‘My Place’: Exploring belonging with young people in Havering
By Elena Conroy, Implementation Manager, UCLPartners, and Shirley Jackson, Managing Director and Founder, Youth Unity
Across the UK, the mental health and wellbeing of young people is deteriorating. While the COVID-19 pandemic intensified these challenges, they long pre-date it, and inequalities in mental health outcomes continue to widen. Too often policy, research, and practice focus on treating mental ill health rather than addressing the social and environmental factors that cause it. For many young people, these challenges have lasting impacts across their lives.
Why Kailo is part of the answer
Mental health has been a priority for UCLPartners for many years. Our work centres around collaborating with voluntary sector partners and on research initiatives that are grounded in the community.
Kailo is a place-based initiative we are working on, designed to explore and address the root causes of poor mental health among young people. By bringing together young people, local communities and public service partners our goal is to understand the social determinants shaping mental health and co-develop solutions that are grounded in what young people say matters most.
Initially launching in North Devon and Newham, East London, Kailo has now expanded into Havering and Camden.
How can we help young people in Havering feel welcomed, valued and connected?
Through engagement in local schools, young people in Havering consistently highlighted a lack of belonging as a key issue affecting their wellbeing. Feeling unseen, excluded, or disconnected can significantly impact mental health, particularly during adolescence. As a result, the focus of Kailo in Havering is centred on a single challenge question: ‘How can we help young people in Havering feel welcomed, valued, and connected – no matter their background, race, gender, or sexuality?’
This work is being delivered in partnership with Youth Unity, a Havering-based charity providing life-changing support and opportunities for young people. Together, the partnership focuses on prevention and early help, strengthening relationships between young people and services, and ensuring support is available before challenges escalate.
At Youth Unity, Havering is more than just a delivery area, it is where relationships are built and sustained. The organisation supports hundreds of young people across the borough through mentoring, outreach, wellbeing sessions, and safe community spaces. Time and again, their work shows that the challenge facing young people is not a lack of ambition, but a lack of environments where they feel comfortable, heard, and genuinely valued for who they are.

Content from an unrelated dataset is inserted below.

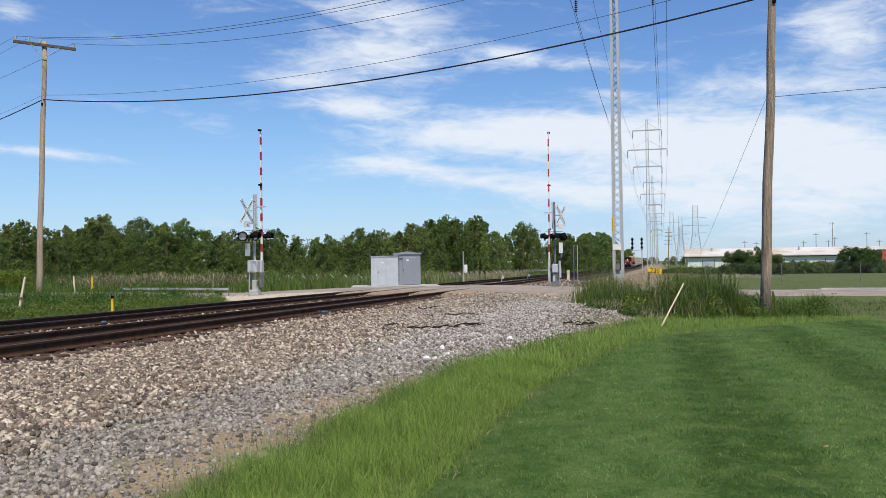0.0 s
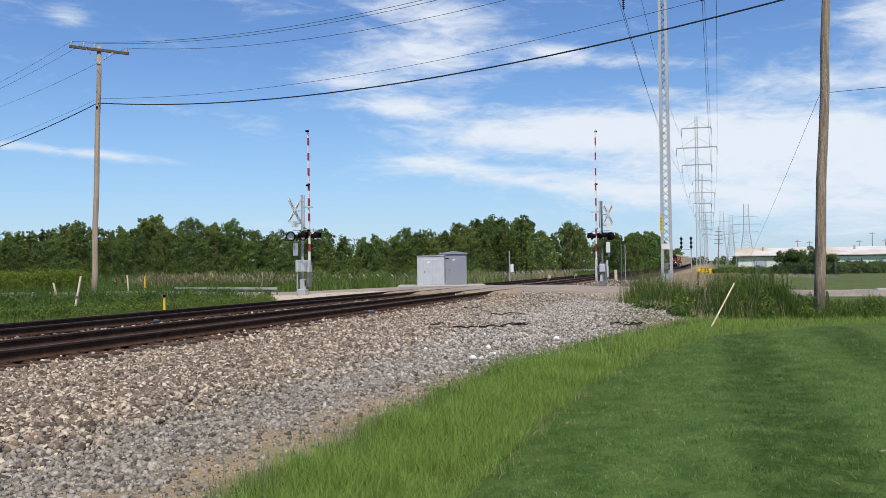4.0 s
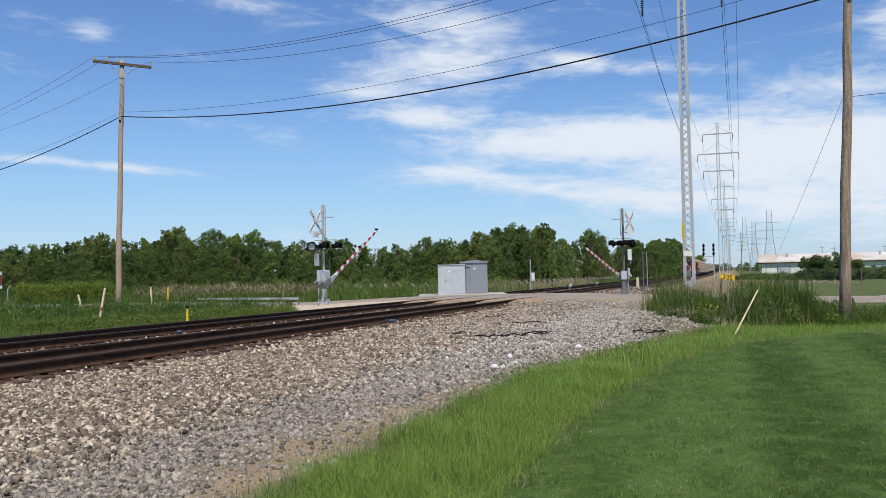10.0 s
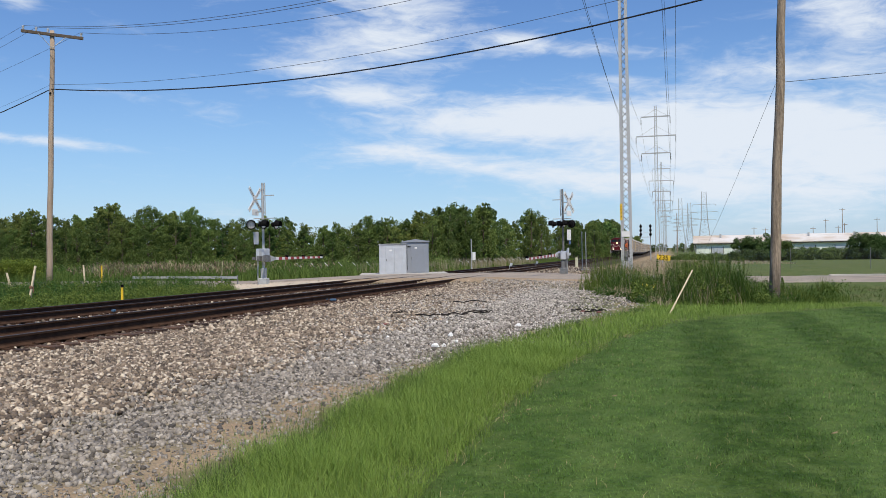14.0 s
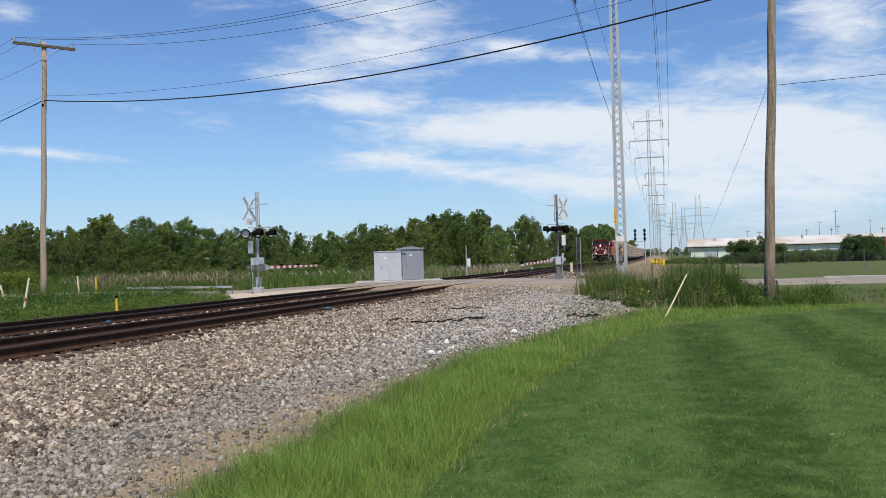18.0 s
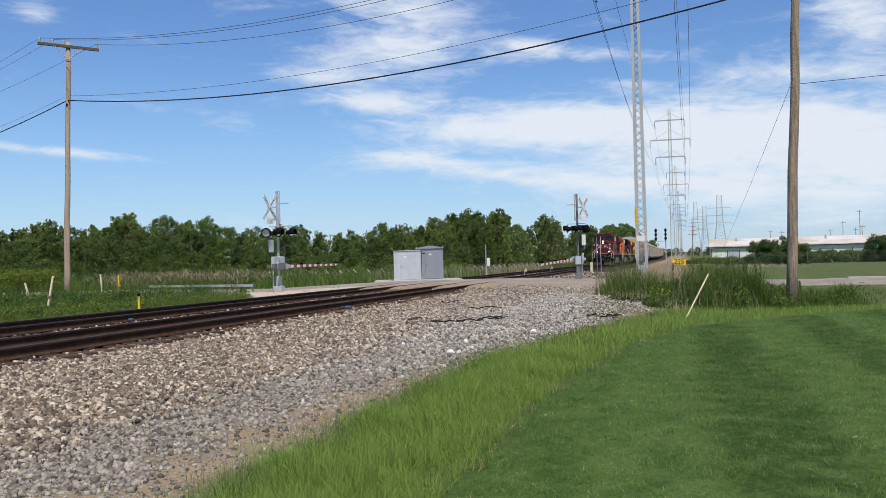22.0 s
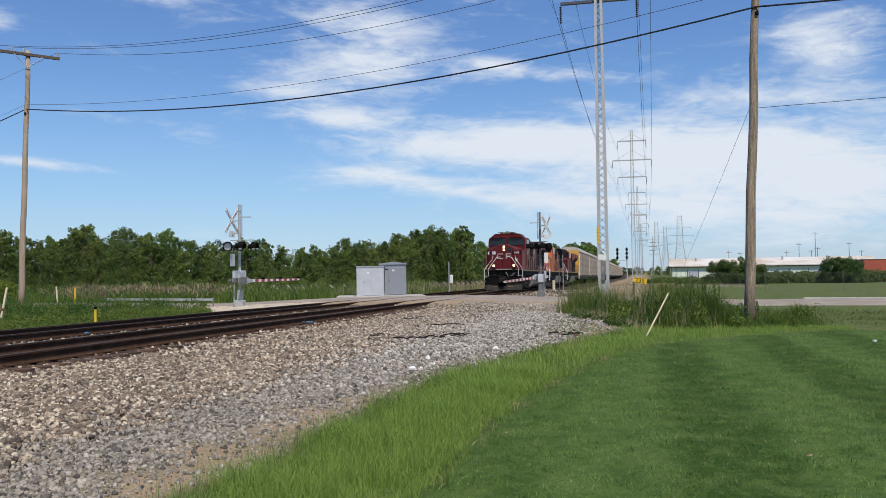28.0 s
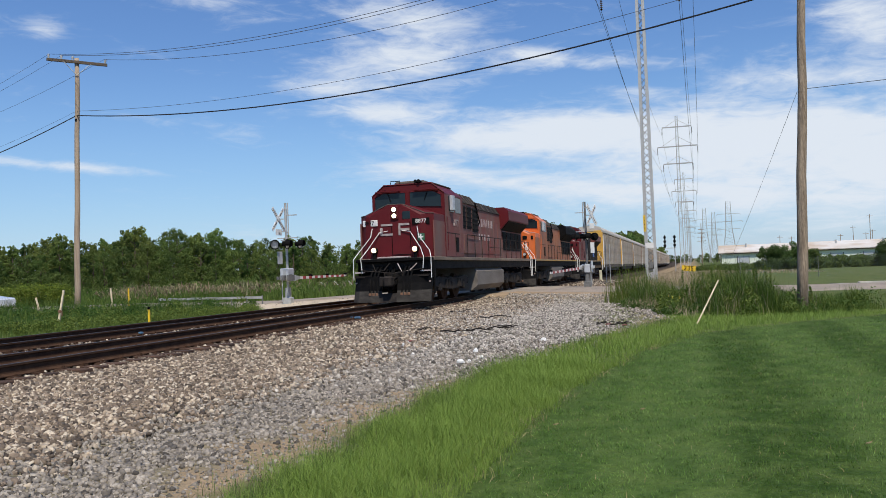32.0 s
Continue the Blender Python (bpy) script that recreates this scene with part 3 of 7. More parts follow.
    ln.new(hsum.outputs[0], bp.inputs["Height"]), ln.new(bp.outputs[0], bs.inputs["Normal"])
    return m


def build_ground():
    us = np.r_[-3000, -1000, -300, -100, -40, -20, np.arange(-10, 60, 0.3), np.arange(60, 130, 1.2), 135, 150, 175, 200, 250, 320, 420, 600, 900, 1500, 2500, 4000]
    vs = np.r_[-3000, -1200, -500, -250, -150, -100, -70, np.arange(-50, -12, 1.0), np.arange(-12, 26, 0.25), np.arange(26, 70, 1.5), 80, 100, 130, 180, 300, 600, 1200, 3000]
    uu, vv = np.meshgrid(us, vs, indexing="ij")
    h = level(uu, vv)
    x, y = uu * UX - vv * UY, uu * UY + vv * UX
    verts = np.stack([x, y, h], -1).reshape(-1, 3)
    a, b = len(us), len(vs)
    i = np.arange((a - 1) * b).reshape(a - 1, b)[:, :-1].ravel()
    ob = bulk("ground", verts, np.stack([i, i + b, i + b + 1, i + 1], -1), ground_mat(), "gravelly trackside ground with mown lawn and rough grass", "ground", "structure", True)
    off = road_mid(vv) - uu
    sand = (1 - smooth(7.6, 9.2, off - pad_width(vv) + fbm(uu * 1.3, vv * 1.3, 1.0) * 0.5)) * smooth(4.5, 5.5, off) * smooth(15.0, 15.6, vv) * (1 - smooth(24, 28, vv))
    for key, w in zip(("ballast", "grey", "dirt", "lawn", "sand"), zones(uu, vv) + (sand,)):
        ob.data.attributes.new(key, 'FLOAT', 'POINT').data.foreach_set("value", np.clip(w, 0, 1).astype(np.float32).ravel())
    return ob


build_ground()


# ---- tracks and road ----
def track_pose(v):
    return pose(*plan(0, v, 0.465), math.degrees(math.atan(GRADE)), 0, -13.924)


RAIL_PROFILE = [(-0.076, 0), (-0.076, 0.012), (-0.02, 0.028), (-0.009, 0.045), (-0.009, 0.135), (-0.035, 0.148), (-0.037, 0.175), (0.037, 0.175), (0.035, 0.148), (0.009, 0.135), (0.009, 0.045), (0.02, 0.028), (0.076, 0.012), (0.076, 0)]


def build_track(v, label):
    t = thing("railway_track", label, "railway track", track_pose(v), "parallel tracks", "structure")
    for side in (-0.755, 0.755):
        prof = [(side + a, b - 0.183) for a, b in RAIL_PROFILE]
        rail = part("rail", Shape().prism(prof, -60, 900), STEEL_RUST, t)
        part("running_surface", Shape().box(side - 0.03, side + 0.03, -60, 900, -0.009, -0.0), RAIL_HEAD, rail, "polished rail head")
    tie = Shape().box(-1.3, 1.3, -0.115, 0.115, -0.37, -0.195, 0.012).mesh("tie", TIE_WOOD)
    plate = Shape().box(-0.19, 0.19, -0.09, 0.09, -0.2, -0.183).box(-0.14, -0.1, -0.06, -0.03, -0.19, -0.15).box(0.1, 0.14, 0.03, 0.06, -0.19, -0.15).mesh("tie_plate", STEEL_RUST)
    for k in range(150):
        y = 4 + k * 0.5
        m = pose(random.uniform(-0.15, 0.15), y + random.uniform(-0.03, 0.03), random.uniform(-0.012, 0.006), 0, 0, random.uniform(-1.2, 1.2))
        o = part("tie", tie, None, t, at=m)
        if y < 30:
            for side in (-0.755, 0.755):
                part("tie_plate", plate, None, o, at=pose(side - m.translation.x, 0, 0))
    far = Shape()
    for k in range(300):
        far.box(-1.3, 1.3, 79 + k * 0.5, 79.23 + k * 0.5, -0.37, -0.2)
    tagged(part("ties_beyond", far, TIE_WOOD, t), kind="stuff")
    return t


build_track(NEAR_TRACK, "rusty railway track on timber ties in ballast")
build_track(FAR_TRACK, "second rusty railway track beyond the first")


def strip(v0, v1, half0, half1, lift, step=0.5, mid=road_mid):
    """A road slab between two places across the tracks, following the ground."""
    sh = Shape()
    n = int((v1 - v0) / step) + 1
    rings = []
    for i in range(n):
        v = v0 + (v1 - v0) * i / (n - 1)
        ring = []
        for s in (-half0, -half0 / 2, 0, half1 / 2, half1):
            ring.append(plan(mid(v) + s, v, float(level(mid(v), v)) + lift + 0.03 * (1 - (s / 6) ** 2)))
        low = [Vector((p.x, p.y, p.z - 0.2)) for p in (ring[-1], ring[0])]
        rings.append(ring + low)
    return sh.loft(rings)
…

Havering is often described as a safe or quiet borough, yet many young people tell Youth Unity that they feel disconnected or unsure where they belong. Support can feel hard to access, and too often young people feel decisions are made about them rather than with them. These experiences don’t always show up as crisis, but over time they can affect confidence, wellbeing and mental health.
I joined this project because I feel like everyone should feel safe and welcome in our community and I wanted to find solutions to problems that the youth face that makes them feel unwelcomed or unwanted in a community.
Kailo contributor, age 17
This is why the Kailo project is so important. Kailo creates the space to slow down and really listen to young people, not just to how they feel, but why.
Building solutions together
We are currently in the ‘Deeper Discovery’ phase where, over four months, a group of young people are taking part in 10–12 weekly sessions. These sessions create a safe and supportive space for them to explore their experiences, build trust, and identify the root causes of the issues they face in Havering.
Next, we will bring these insights to a wider coalition of community partners, other young people, and relevant stakeholders who will test ideas, approaches, and potential solutions. This will lead to a chosen solution, co-designed by young people, that we can then develop to ensure what emerges is both meaningful and sustainable.